Can Twenty Five Years Ago go 162 years ago tis time? That is how far back we would need to go if we would like to have a chronological look at the development of San Pedro since it was founded in 1848.

That was the time of the Caste War in the Yucatan peninsula in Mexico, a time when the Mestizos migrated from Yucatan in search of a more peaceful place to live in. Many Mestizos settled in Corozal District, but a few families discovered and settled on the uninhabited island of Ambergris Caye. We can imagine our Mestizo forefathers doing two things- planting crops for their own consumption and fishing for the same reason. With that they lived like kings and sole masters of their land.

The life of the Mestizos living on Ambergris Caye would go through big changes when the island was sold to Mr. Blake in the year 1869. Now there was a landowner and the inhabitants had to make small payments for the lease of the land they were living in. Usually a few chickens and some eggs was enough to pay for the yearly fees.

In the 1890’s or thereabouts, the local Sanpedranos now found employment under logwood dealers. They would be taken to the mainland to cut logwood, which was exported for its dye. About the same time another group of Sanpedranos were engaged in the Chicle industry. Again they would be taken to the mainland for up to three-month periods to extract the sap of the sapodilla tree, which was processed into chicle or chewing gum. The product was exported into large 50-pound blocks called “marquetas”. So you can imagine periods when the village of San Pedro was inhabited by women and children only, the men being away in the logwood and chicle industries. A good name for the island at that time could have been Isla Mujeres.

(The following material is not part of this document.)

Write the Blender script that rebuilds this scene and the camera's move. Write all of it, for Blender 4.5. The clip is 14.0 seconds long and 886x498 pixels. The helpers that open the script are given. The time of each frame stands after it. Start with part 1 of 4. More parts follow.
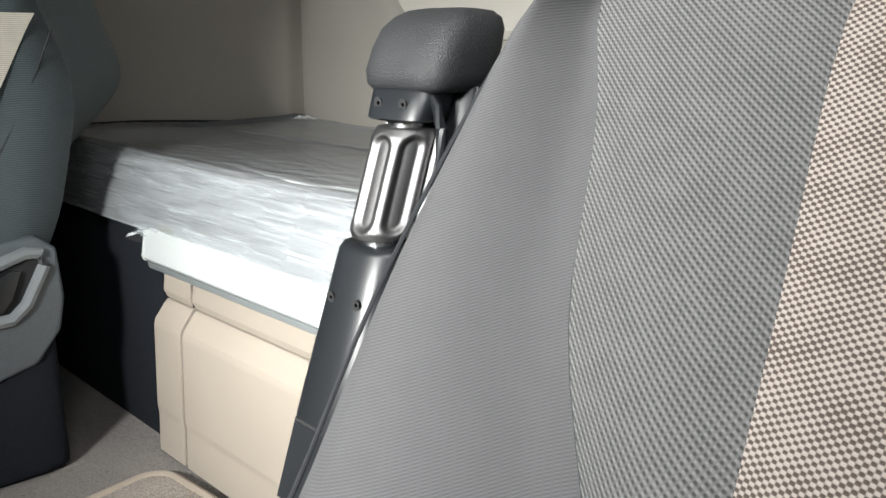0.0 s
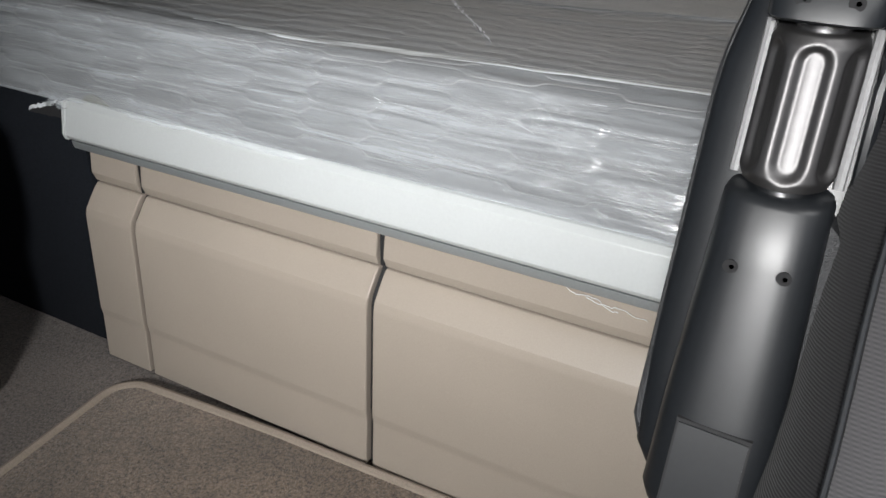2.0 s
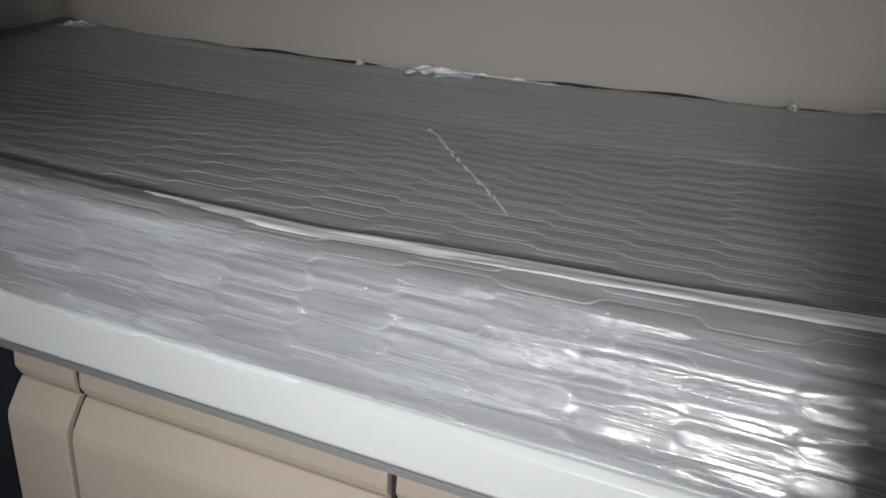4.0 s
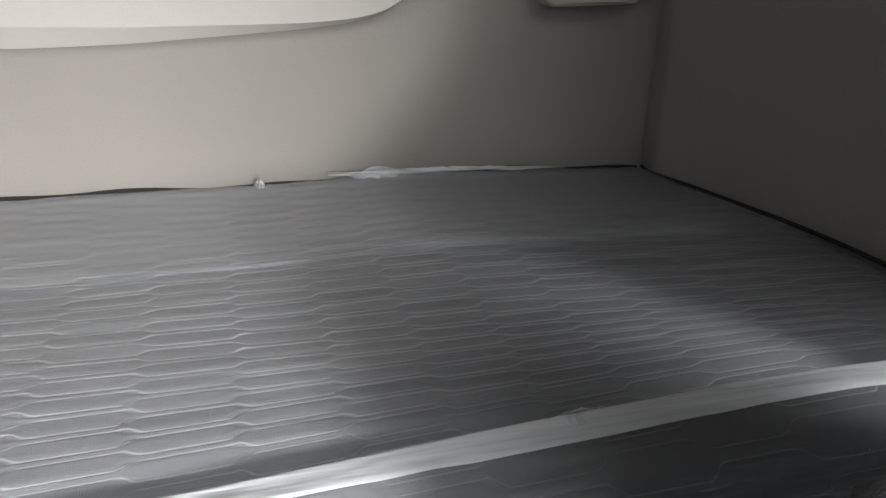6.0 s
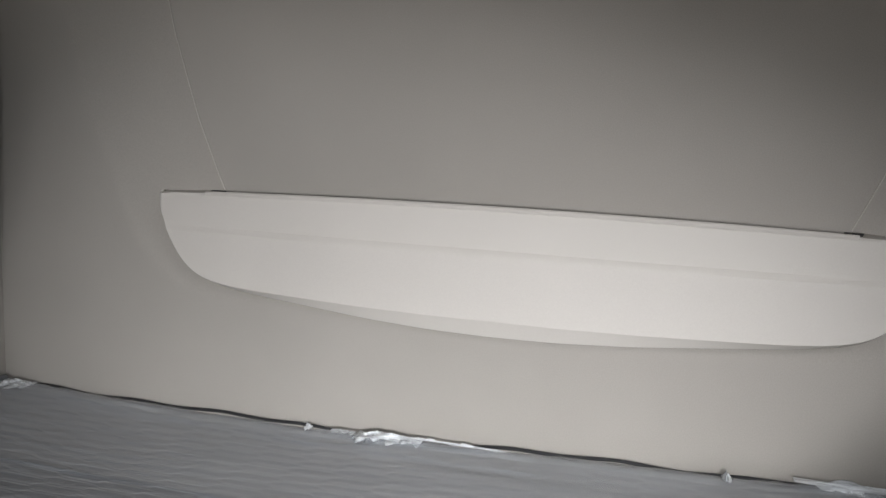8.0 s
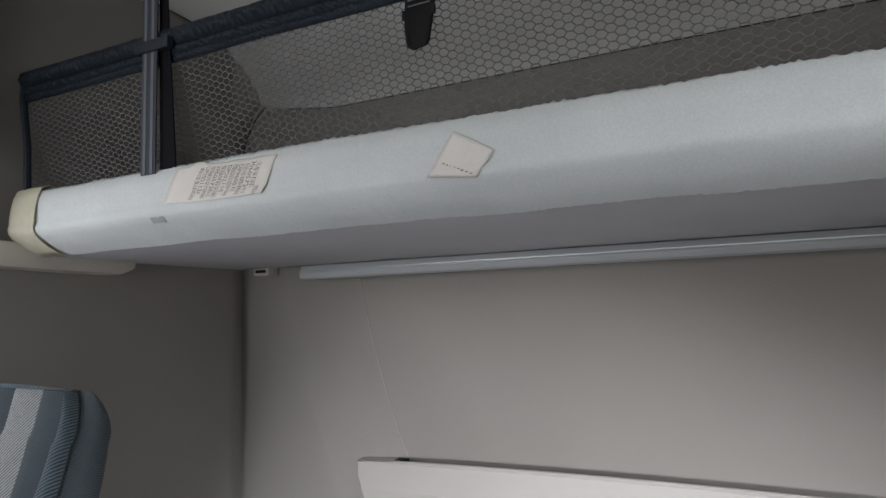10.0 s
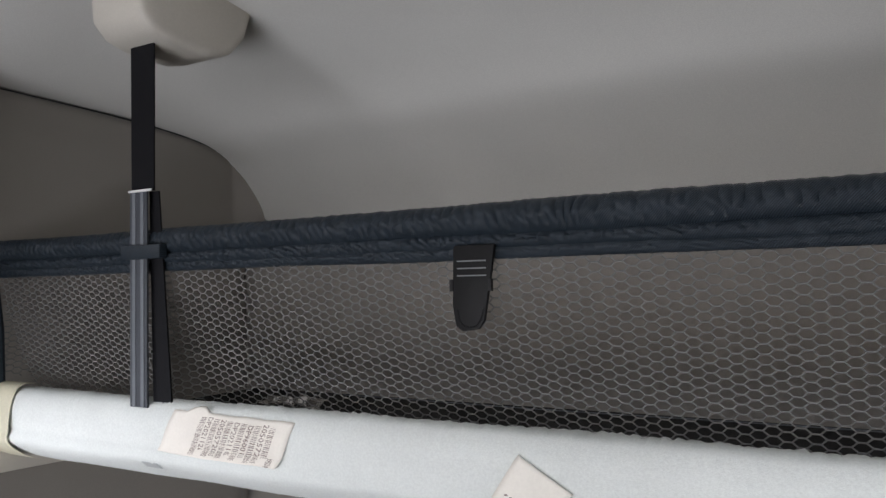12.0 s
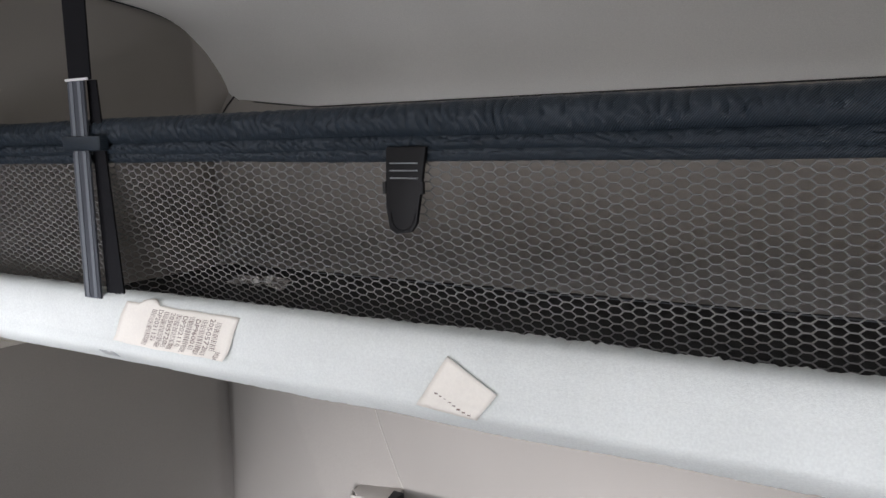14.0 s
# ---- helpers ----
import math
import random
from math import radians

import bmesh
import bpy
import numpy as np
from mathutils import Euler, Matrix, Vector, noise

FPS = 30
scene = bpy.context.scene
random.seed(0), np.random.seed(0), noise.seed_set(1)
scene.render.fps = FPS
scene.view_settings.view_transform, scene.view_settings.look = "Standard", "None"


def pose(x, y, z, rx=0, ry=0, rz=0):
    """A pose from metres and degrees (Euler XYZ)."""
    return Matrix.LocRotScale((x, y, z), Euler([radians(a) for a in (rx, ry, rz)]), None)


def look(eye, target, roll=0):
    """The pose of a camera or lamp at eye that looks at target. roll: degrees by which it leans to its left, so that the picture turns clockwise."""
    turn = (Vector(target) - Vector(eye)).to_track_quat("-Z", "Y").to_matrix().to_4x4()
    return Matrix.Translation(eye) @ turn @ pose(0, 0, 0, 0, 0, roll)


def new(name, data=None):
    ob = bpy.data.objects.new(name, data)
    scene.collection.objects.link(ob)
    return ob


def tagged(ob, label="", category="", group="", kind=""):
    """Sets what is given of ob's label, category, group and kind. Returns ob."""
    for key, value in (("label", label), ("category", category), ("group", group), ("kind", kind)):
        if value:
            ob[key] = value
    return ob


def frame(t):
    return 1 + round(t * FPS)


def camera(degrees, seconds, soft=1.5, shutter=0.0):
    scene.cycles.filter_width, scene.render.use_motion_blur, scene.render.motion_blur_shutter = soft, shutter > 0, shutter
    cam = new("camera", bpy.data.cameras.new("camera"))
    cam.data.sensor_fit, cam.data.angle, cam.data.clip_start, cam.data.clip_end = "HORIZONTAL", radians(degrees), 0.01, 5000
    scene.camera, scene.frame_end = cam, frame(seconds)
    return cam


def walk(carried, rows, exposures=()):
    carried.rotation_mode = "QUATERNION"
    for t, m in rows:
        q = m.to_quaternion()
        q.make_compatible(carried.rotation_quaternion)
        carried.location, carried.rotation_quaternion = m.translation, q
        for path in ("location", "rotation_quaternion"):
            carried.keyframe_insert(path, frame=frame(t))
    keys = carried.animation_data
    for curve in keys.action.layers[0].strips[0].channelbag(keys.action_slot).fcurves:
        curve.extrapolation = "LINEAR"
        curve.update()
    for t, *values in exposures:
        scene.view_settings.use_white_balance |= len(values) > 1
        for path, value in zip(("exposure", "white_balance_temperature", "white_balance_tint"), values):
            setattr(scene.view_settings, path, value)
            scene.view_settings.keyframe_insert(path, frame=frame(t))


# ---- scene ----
cam = camera(58.1, 14.0)
PATH = [
    (0, (0.929, -1.493, 0.866), (-0.413, -0.098, 0.362), 0.3),
    (0.5, (0.829, -1.49, 0.91), (-0.483, -0.112, 0.294), 0.2),
    (1, (0.738, -1.514, 0.922), (-0.527, -0.167, 0.156), 0.1),
    (1.5, (0.61, -1.558, 0.894), (-0.463, -0.143, -0.026), 0.3),
    (2, (0.586, -1.556, 0.894), (-0.242, 0.001, -0.052), 1.6),
    (2.2, (0.58, -1.559, 0.906), (-0.209, 0.015, -0.043), 1.6),
    (4.3, (0.385, -1.381, 0.998), (-0.218, 0.335, 0.168), 2.7),
    (4.5, (0.389, -1.37, 1.009), (-0.108, 0.387, 0.192), 2.9),
    (5, (0.38, -1.311, 1.002), (0.2, 0.514, 0.204), 2.8),
    (5.5, (0.37, -1.263, 1.011), (0.64, 0.564, 0.244), 2.5),
    (6, (0.371, -1.231, 1.018), (0.91, 0.556, 0.298), 2.8),
    (6.5, (0.389, -1.243, 1.059), (0.996, 0.618, 0.645), 2.7),
    (7, (0.513, -1.265, 1.131), (0.774, 0.696, 0.839), 1.5),
    (7.3, (0.563, -1.291, 1.159), (0.477, 0.691, 0.904), 0.8),
    (7.5, (0.54, -1.318, 1.174), (0.266, 0.649, 0.942), 1.2),
    (8, (0.299, -1.413, 1.219), (-0.229, 0.494, 0.932), 2.4),
    (8.5, (0.165, -1.523, 1.253), (-0.627, 0.292, 0.973), 2.5),
    (8.8, (0.225, -1.587, 1.277), (-0.621, 0.215, 1.089), 1.2),
    (9, (0.319, -1.618, 1.3), (-0.577, 0.169, 1.236), 1.3),
    (9.2, (0.401, -1.635, 1.326), (-0.542, 0.126, 1.403), 0.9),
    (11.3, (0.614, -1.638, 1.649), (-0.456, 0.037, 1.868), -1.3),
    (11.5, (0.539, -1.599, 1.708), (-0.515, 0.086, 1.925), -1.0),
    (12, (0.411, -1.511, 1.865), (-0.623, 0.199, 1.957), -1.1),
    (12.5, (0.398, -1.462, 1.98), (-0.603, 0.257, 1.775), -1.0),
    (13, (0.403, -1.406, 2.041), (-0.56, 0.29, 1.599), -0.9),
    (13.5, (0.418, -1.418, 2.046), (-0.53, 0.282, 1.589), -0.7),
    (14, (0.472, -1.458, 1.919), (-0.561, 0.233, 1.647), -1.3),
]
EXPOSURES = [(0.0, 0.32, 6850, 8), (0.5, 0.22, 6850, 8), (1.0, -0.12, 6800, 9), (1.5, -0.62, 6800, 12), (2.0, -0.85, 6800, 12), (4.3, -1.1, 6800, 14), (4.6, -1.05, 6800, 14), (5.0, -0.8, 6900, 14), (5.5, -0.3, 6850, 14), (6.0, 0.1, 6700, 13),
             (6.5, 0.35, 6800, 14), (7.0, 0.42, 6750, 13), (7.5, 0.15, 6650, 13), (8.0, 0.1, 6550, 13), (8.5, 0.08, 6400, 13), (9.2, 0.08, 6300, 14), (11.3, 0.8, 6400, 15), (12.0, 1.02, 6400, 16), (12.5, 1.12, 6400, 16), (14.0, 1.1, 6400, 17)]
walk(cam, [(t, look(eye, target, roll)) for t, eye, target, roll in PATH], EXPOSURES)

# ---------------------------------------------------------------- light
world = bpy.data.worlds.new("overcast_sky")
world.use_nodes = True
scene.world = world
wn = world.node_tree.nodes
sky = wn.new("ShaderNodeTexSky")
sky.sky_type = "NISHITA"
sky.sun_disc = False
sky.sun_elevation = radians(40)
sky.sun_rotation = radians(200)
world.node_tree.links.new(sky.outputs[0], wn["Background"].inputs[0])
wn["Background"].inputs[1].default_value = 0.05
scene.view_settings.exposure = 0.0


def window_light(name, m, sx, sy, power, color, spread=180):
    d = bpy.data.lights.new(name, "AREA")
    d.shape, d.size, d.size_y, d.energy, d.color, d.spread = "RECTANGLE", sx, sy, power, color, radians(spread)
    ob = new(name, d)
    ob.matrix_world = m
    return ob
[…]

In the 1920’s there was another change in the lifestyle of the Sanpedranos with the coming of the coconut industry. Now they were employed by the Blake’s and Alamilla’s, who were landowners on the island and now they did not have to leave the island.

There was a big decline in the coconut industry due to hurricanes that flattened the land, so Sanpedranos turned to fishing once more in the 1940’s and 1950’s. For the most part it was subsistence fishing but some product was taken to Belize City and Corozal Town for the local markets. It was in the early 1960’s that the fishing cooperative was formed in San Pedro. This was a major change in the lifestyle and economic status of the island residents as now they were self-employed for the first time. Giant leaps came about in the exportation of whole fish, fillet, shrimp, conch, and of course lobster. Two hundred thousand pounds of rock frozen lobster tails was a typical yearly average.

Fishing brought about wooden homes, electricity, telephones, television, but still the population of the island remained, for the most part, descendants of the original Mestizo inhabitants of the 1850’s. It was until the decline of the fishing industry in the 1980’s that the change was made towards the tourism industry. This brought about more financial development and progress, larger boats and yachts, modern residential homes, plenty of jobs and offices, hotels, gift shops, restaurants, and of course technology. This period also brought about township in 1984, and a massive growth of our population, which attracted families from all districts of Belize and foreigners from the United States and Central America. This period has seen the change of ownership of the land from local hands to foreign hands and the jumping of our population from two thousand to some ten thousands in just a few years. The rest of it you know it very well for you all are now part of it. This is Ambergris Caye, 1848 to 2005 just about to celebrate one more year on Saint Peter’s Day on June 29. Long live San Pedro!